Friday, 16 October 2015

Creating Dashboards In Salesforce That Really Work

Every day more and more companies start using Salesforce for handling customer relations in all phases of their business. This powerful software suite can even become the backbone of a company's entire information system with the right plug-ins and applications. Salesforce includes plenty of robust reporting features to help you convert all of your information into powerful insights. Effective dashboards are one of the most powerful reporting tools available to you in Salesforce. Here's how you should go about creating dashboards in Salesforce properly.

Choose Your Metrics Carefully

As you're probably already aware, a dashboard is simply a visual overview that combines choice Salesforce reports into a single at-a-glance tool that shows your business's current state of affairs. The basic nuts-and-bolts on creating dashboards in Salesforce is simple -- it usually requires very little besides dragging and dropping - so you should focus on *what* information to put on your dashboard rather than how or where your show it.

Different groups within your company will likely want to pay attention to different metrics. The best place for you to start your dashboard-building process is as close to the top as you can get. Survey executives and managers to find out which figures they pay attention to on a regular basis. These will be the perfect metrics to start with.

The KISS Principle Is In Full Effect When Creating Dashboards In Salesforce

Boiling down a system as complex as your business into just a handful of measurable statistics is a frightening prospect, but it has to be done. Your dashboards have to be simple in order to be effective. The more information you include, the further you get from the idea of presenting a snapshot of your company's current state. If dashboards need extensive analysis and interpretation, then they're not working properly.

The best way to keep your dashboards simple is to zero in on the figures that are most important to particular working groups. Remember, with Salesforce's flexible user roles you don't need to design a single dashboard that's supposed to fit every employee! You can customize dashboards for individual departments and teams so that they're presented only with the data they need.

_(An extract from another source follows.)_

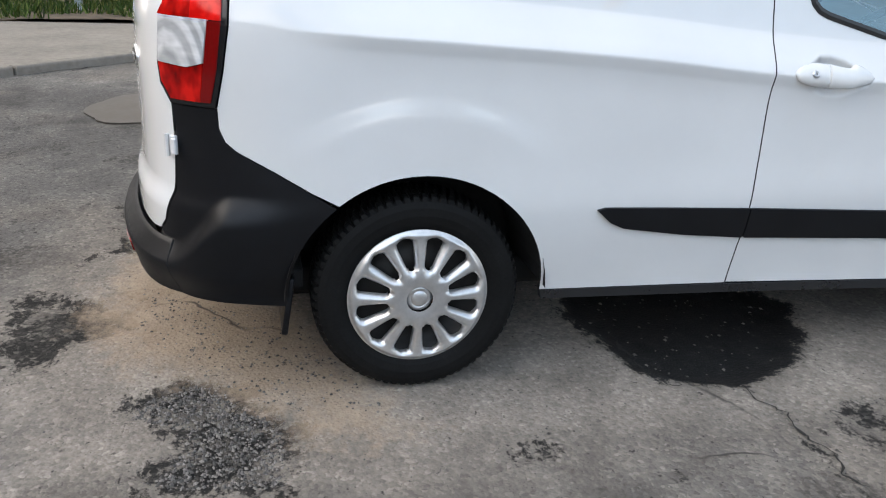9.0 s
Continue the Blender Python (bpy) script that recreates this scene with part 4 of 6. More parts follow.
def rear_corner(fmap, flip):
    """Black plastic corner from the lamp to the arch."""
    e = [(y, z) for y, z in edge_yz if z < 0.83]
    out = [(-0.529, 0.836), (-0.527, 0.786), (-0.513, 0.751), (-0.485, 0.728), (-0.393, 0.680), (-0.301, 0.625)]
    out += [(ARCH_R * math.cos(radians(a)), HUB_Z + ARCH_R * math.sin(radians(a))) for a in range(130, 181, 5)] + [(-0.36, 0.282), (-0.49, 0.296), (-0.60, 0.306)]
    out += [(rear_y(0.695, z), z) for z in (0.312, 0.35, 0.40, 0.43, 0.455, 0.462)] + [(rear_y(x, z), z) for x, z in ((0.66, 0.464), (0.648, 0.476), (0.678, 0.51), (0.694, 0.555), (0.701, 0.60), (0.706, 0.72), (0.707, 0.80))] + [(-0.642, 0.836)]
    c = panel("bumper_corner", out, fmap, trim_black, van, "textured black plastic bumper corner", gap=0.0006, flip=flip, step=0.02, step2=0.012, dense=[(-0.72, -0.40, 0.37, 0.66, 0.009)])
    return c


def side_fittings(fmap, flip, door):
    sgn = -1 if flip else 1
    # rubbing strips
    rear_strip = rounded([(0.500, 0.560), (0.528, 0.567), (0.9955, 0.549), (0.9935, 0.452), (0.785, 0.471), (0.592, 0.499), (0.545, 0.520)], 0.005)
    front_strip = rounded([(0.9985, 0.549), (1.52, 0.523), (1.90, 0.508), (1.945, 0.498), (1.975, 0.478), (1.992, 0.450), (1.999, 0.425), (1.996, 0.412), (1.986, 0.402), (1.56, 0.424), (0.9965, 0.452)], 0.006)
    for pts, par in ((rear_strip, van), (front_strip, door)):
        panel("rubbing_strip", pts, fmap, trim_black, par, "matt black plastic rubbing strip", gap=0.001, lift=0.010, depth=0.018, step=0.03, flip=flip)
    # sill under the doors
    sill = [(0.372, 0.296), (0.99, 0.280), (1.60, 0.259), (2.108, 0.235), (2.112, 0.203), (1.6, 0.227), (0.99, 0.248), (0.378, 0.264)]
    panel("sill", sill, fmap, satin_black, van, "black plastic sill", gap=0.001, lift=0.0, depth=0.03, flip=flip)
    # window: rubber frame, pillar between the panes, panes
    ring("window_seal", WINDOW, 0.020, fmap, rubber_and_gap_shade, door, lift=0.002, depth=0.02, flip=flip, label="black rubber window surround", crown=0.003)
    panel("pane_divider", [(1.775, 1.325), (1.806, 1.306), (1.807, 1.16), (1.805, 0.998), (1.778, 1.000), (1.781, 1.16)], fmap, gloss_black, door, "black bar between the panes", gap=0, lift=-0.004, depth=0.01, flip=flip)
    main = inset_poly([(1.037, 1.550), (1.103, 1.543), (1.273, 1.520), (1.431, 1.478), (1.570, 1.425), (1.785, 1.311), (1.788, 1.16), (1.785, 1.000), (1.60, 1.012), (1.370, 1.040), (1.175, 1.092), (1.121, 1.127), (1.093, 1.20), (1.080, 1.30), (1.055, 1.45)], 0.006)
    small = inset_poly([(1.797, 1.304), (1.894, 1.245), (2.000, 1.185), (2.022, 1.160), (2.030, 0.985), (1.857, 0.990), (1.795, 0.997), (1.801, 1.16)], 0.006)
    def pane_map(y, z):
        p = fmap(y, z)
        if z < 1.22:
            a, b = fmap(y, 1.22), fmap(y, 1.32)
            p = a + (b - a) * ((z - 1.22) / 0.10)
        return p

    for nm, pts, lie in (("window_pane", main, pane_map), ("quarter_pane", small, fmap)):
        g = panel(nm, pts, lie, glass, door, "tinted reflecting window glass", gap=0, lift=-0.010, depth=0.004, step=0.03, flip=flip)
        g.visible_shadow = False
        g.data.materials.append(inner_glass.m)
        for face in g.data.polygons:
            face.material_index = 0 if face.normal.x * sgn > 0.5 else 1
    panel("sail_panel", [(1.985, 1.180), (2.098, 1.144), (2.094, 1.045), (2.091, 0.938), (2.03, 0.944), (1.955, 0.985)], fmap, trim_black, door, "black mirror mounting panel", gap=0.001, lift=0.004, depth=0.01, flip=flip)
    panel("pillar_trim", [(2.104, 1.147), (2.17, 1.105), (2.25, 1.042), (2.342, 0.948), (2.350, 0.933), (2.336, 0.923), (2.20, 0.931), (2.098, 0.938), (2.099, 1.0)], fmap, trim_black, van, "black triangular pillar trim", gap=0.002, lift=0.001, depth=0.012, flip=flip)
    # side indicator
    c = fmap(2.184, 0.764)
    ob = part("side_indicator", lathe_bm([(0.0, 0.012), (0.018, 0.010), (0.024, 0.004), (0.024, -0.006)], 20, "x", (0, 0, 0)), clear_lens, van, "small round clear side indicator", True)
    ob.matrix_local = Matrix.Translation(c) @ Matrix.Diagonal((sgn, 0.8, 1.1, 1))
    # door handle: dish, grip, lock cap
    def on(y, z, h):
        skin = lambda a, b: side_point_flat(a, b, sgn)
        return skin(y, z) + fd_normal(skin, y, z) * (-1 if flip else 1) * h
    low_z = curve([(1.055, 0.944), (1.062, 0.932), (1.085, 0.921), (1.115, 0.915), (1.15, 0.9145), (1.19, 0.9145), (1.24, 0.914), (1.28, 0.918), (1.305, 0.924), (1.322, 0.934)])
    top_z = curve([(1.055, 0.947), (1.062, 0.957), (1.085, 0.968), (1.115, 0.974), (1.15, 0.969), (1.19, 0.960), (1.225, 0.956), (1.243, 0.958), (1.252, 0.968), (1.28, 0.962), (1.305, 0.950), (1.322, 0.937)])
    out_h = curve([(1.055, 0.001), (1.066, 0.008), (1.085, 0.013), (1.115, 0.018), (1.15, 0.022), (1.19, 0.026), (1.24, 0.026), (1.28, 0.018), (1.305, 0.011), (1.322, 0.001)])
    back_h = curve([(1.055, -0.006), (1.14, -0.008), (1.165, 0.010), (1.235, 0.012), (1.25, -0.012), (1.322, -0.012)])

    def grip(y0, y1, count):
        bm = bmesh.new()
        rows = []
        for k in range(count + 1):
            y = y0 + (y1 - y0) * k / count
            z0, z1, ho, hb = low_z(y), top_z(y), out_h(y), back_h(y)
            row = []
            for j in range(24):
                a = 2 * math.pi * j / 24
                c, s_ = math.cos(a), math.sin(a)
                row.append(bm.verts.new(on(y, (z0 + z1) / 2 + (z1 - z0) / 2 * math.copysign(abs(c) ** 0.75, c), (ho + hb) / 2 + (ho - hb) / 2 * math.copysign(abs(s_) ** 0.75, s_))))
            rows.append(row)
        for r0, r1 in zip(rows, rows[1:]):
            for j in range(24):
                bm.faces.new((r0[j], r0[(j + 1) % 24], r1[(j + 1) % 24], r1[j]))
        bm.faces.new(rows[0])
        bm.faces.new(rows[-1])
        return bm

    part("lock_cap", grip(1.0551, 1.1555, 16), paint, door, "white lock cap of the door handle", True)
    part("handle", grip(1.1575, 1.3219, 30), paint, door, "white painted grab handle", True)
    kc = on(1.112, 0.943, 0.0165)
    kn = fd_normal(fmap, 1.112, 1.02) * (-1 if flip else 1)
    key = part("keyhole", lathe_bm([(0.0, 0.0005), (0.0055, 0.0005), (0.006, 0.0025), (0.0085, 0.003), (0.0105, 0.001), (0.0125, -0.002)], 24, "z"), zinc, door, "metal key lock", True)
    key.matrix_local = Matrix.Translation(kc) @ kn.to_track_quat("Z", "Y").to_matrix().to_4x4()
    slot = part("key_slot", box_bm((0.002, 0.008, 0.001), (0, 0, 0.0012)), ink_black, key)
    # lining behind the door skin
    card = [(a, b) for a, b in ((2.06, 0.30), (2.05, 0.95), (1.857, 0.975), (1.60, 0.996), (1.370, 1.024), (1.18, 1.07), (1.10, 1.11), (1.06, 1.16), (1.02, 1.16), (1.02, 0.32))]
    panel("door_card", card, lambda a, b: side_point_flat(a, b, sgn), dash_plastic, door, "black inner door card", gap=0, lift=-0.055, depth=0.02, step=0.08, flip=flip)
    # mirror
    m = mirror(sgn, door)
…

Let Dashboards Evolve Over Time

While starting at the top is a good way to begin building your dashboards, you should expect to tweak and change them over time. The best input to follow as you do this is not necessarily at the executive level. The individual workers who input the data that feeds your dashboard metrics have the best understanding of exactly what the dashboards show.

You should meet regularly with the employees who feed fresh data into the system to find out what they think of your dashboards. You may discover that you're polling the wrong fields to measure a given metric, or that one of your metrics is better displayed in a different kind of dashboard report. As time goes on, you should be continuously improving your dashboards to make them into more useful -- but not more cluttered! -- reporting tools.

Salesforce is such a huge software suite that it can take time to really grasp all of the possibilities it makes available to you. Dashboards are a particularly important tool because they allow employees at every level to take advantage of Salesforce's robust reporting features without requiring any intensive training. Get started on creating dashboards in Salesforce today and show everyone in your organization what the program is really capable of!